两人将郝运扶回报馆,上楼把他放在床上躺着,郝运已经醉得像头猪,呼噜打得山响。张一美说:“看来他的头真是被劫匪给打坏了,太可惜,我们得找找人,看哪家医院的大夫能治好他。”
“这是癔症,很难治,”罗飞说道,“我们还是去印刷车间吧,亚文和林静也都喝得不少,我俩得替他们检查印样。”张一美点了点头,跟罗飞走出郝运的宿舍,把门关上。
次日郝运醒来时头非常地疼,就像被锯开过似的。他敲着脑袋,走出宿舍下楼,看到报馆的走廊有不少同事在聊天,边聊边笑,吴主笔也在。郝运心想这是几点了?胡魁章笔庄的刘森老板曾经告诉过自己,每天早晨六点钟,钟楼都会有人敲钟,离市中心越近的地方,听得越清楚,目的是叫人起床,很明显那个时候不是家家都有钟表,更没有闹钟了。但看现在这热闹程度,恐怕不像六点。
见郝运下来,罗飞和张一美都围过去,脸上全带着笑容。张一美说:“郝运,你的名字起得真好,我们都跟着你走好运啦!”郝运没明白什么意思,罗飞告诉他,中午接到很多分销商打来的电话,称今天的报纸卖得特别快,比平时足足少了三分之一的时间,两万五千份报纸就全部售光,创下了《盛京时报》建报以来的最快记录。

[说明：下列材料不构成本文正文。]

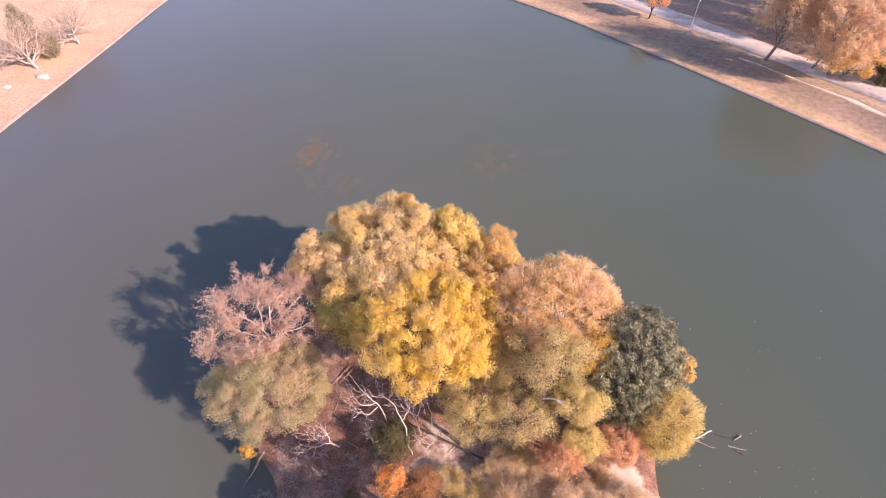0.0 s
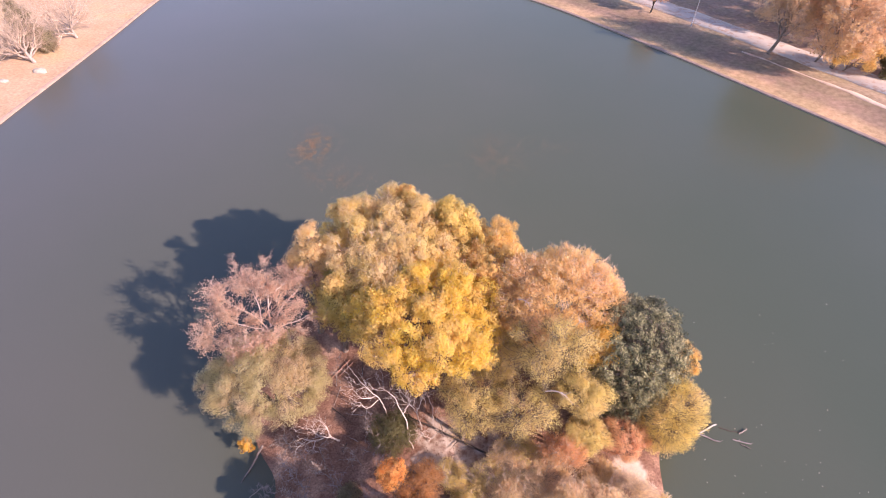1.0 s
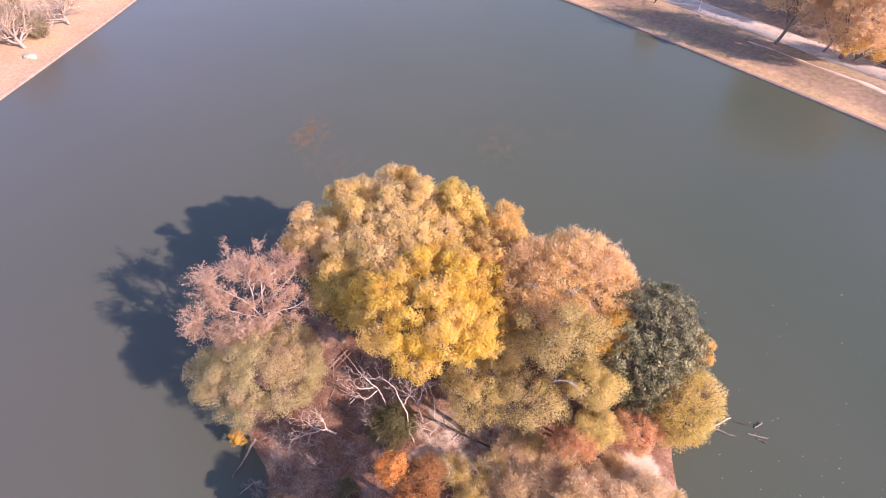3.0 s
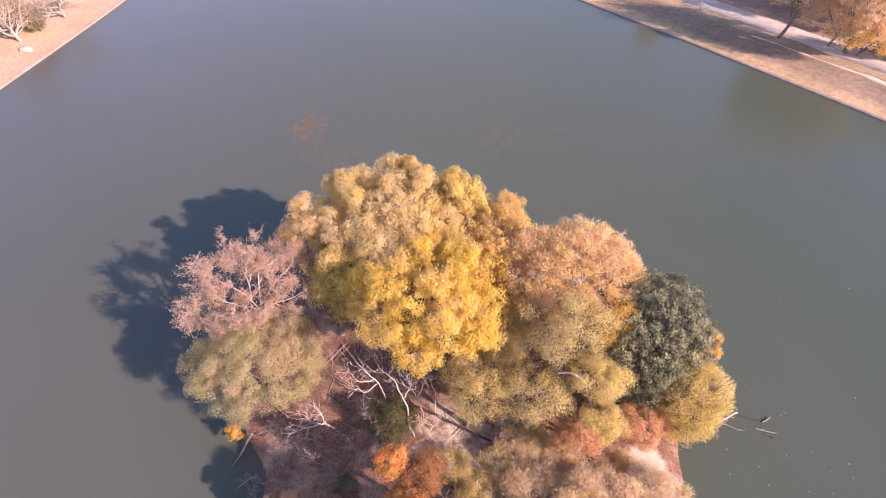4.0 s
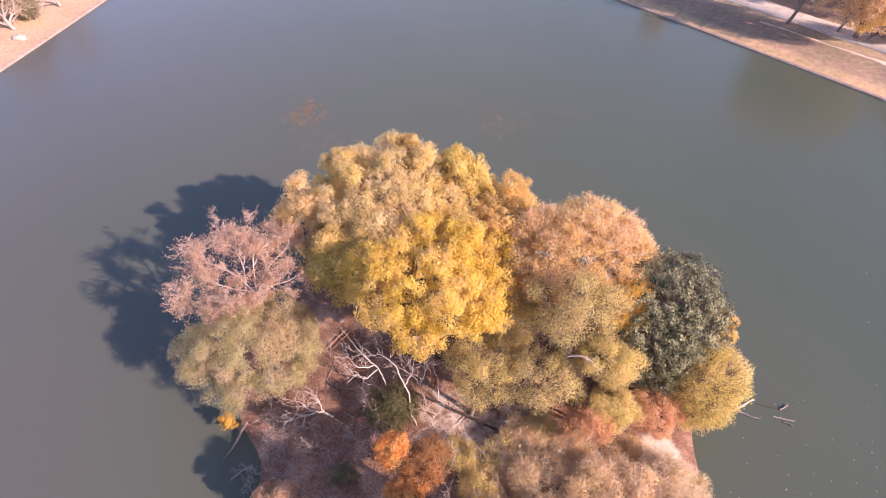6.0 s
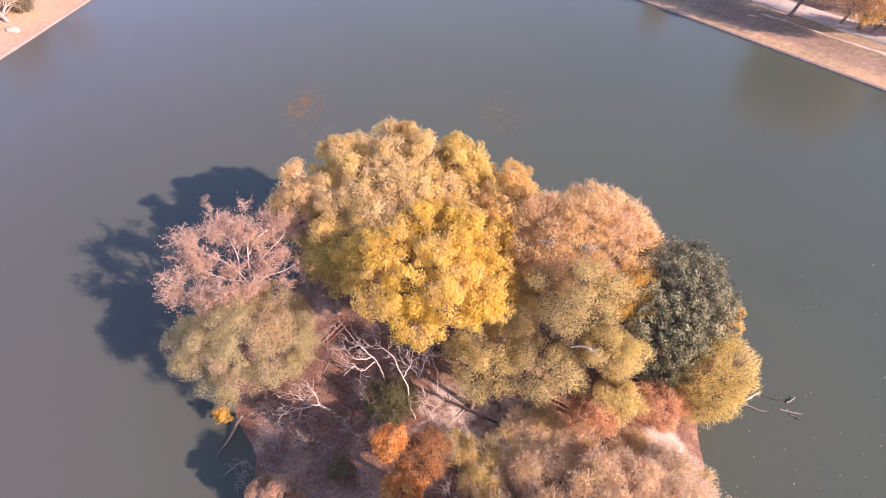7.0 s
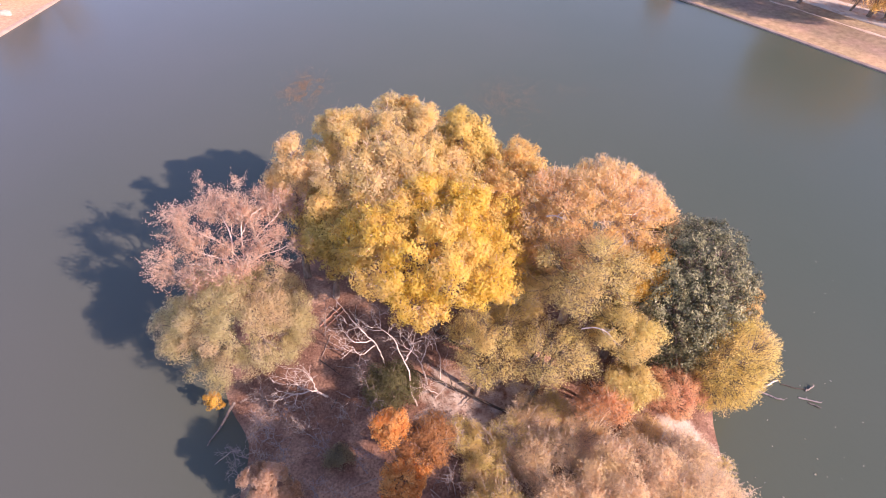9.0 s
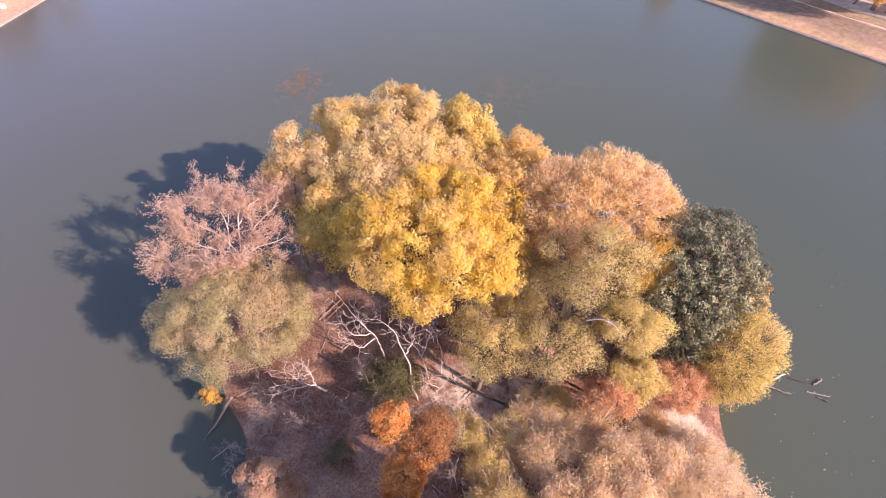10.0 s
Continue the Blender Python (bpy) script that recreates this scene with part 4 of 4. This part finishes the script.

“白经理说这都是你的功劳,”张一美很兴奋,“你那个标题起得真好,那些报童在街上叫卖的时候,都被人给围上啦!”
郝运笑:“哪是我的功劳,还不是因为昨天的事是爆炸新闻,其实起什么标题都能火。”
罗飞问道:“火?什么火?”
郝运连忙说火就是大热大卖的意思,跟畅销差不多。吴主笔点头:“红红火火,这个字用得很形象啊!难得郝先生这么谦虚,看来,这种带有悬疑色彩的标题,以后还可以继续尝试尝试。”
“现在是几点?”郝运忽然想到刚才罗飞的话,他说是中午接到的电话。张一美抿嘴笑:“怎么,肚子饿了吧?已经下午两点啦。”郝运大惊,连忙向吴主笔道歉。
吴主笔说:“没关系,情有可原,你昨晚喝得大醉如泥,应该是有心事,下次注意就好。已经让食堂留了饭菜给你,去吃吧!今天给你放假一天,好好缓缓身体。”郝运连连道谢。
在食堂吃过饭,郝运回到宿舍坐下,头疼好多了。想起那些银元,郝运怎么也想不起来放在哪里,打开抽屉,果然全都在里面,他仔细数两遍,整整四十块,拿起来看,这些银元都是新的,正面是袁世凯的侧面头像,不用问,这就是传说中的大洋,也就是“袁大头”了,头像上面呈弧形分布六个字:中华-民国七年。
郝运心想,中华-民国七年就是今年,难怪这些银元这么新,就跟现代去银行取钱,有时候会找给你很多崭新的钞票,也是刚印刷出来的。张作霖是全奉天的老大,银行最新铸出来的货币,在奉天肯定是能优先给老张家人使用。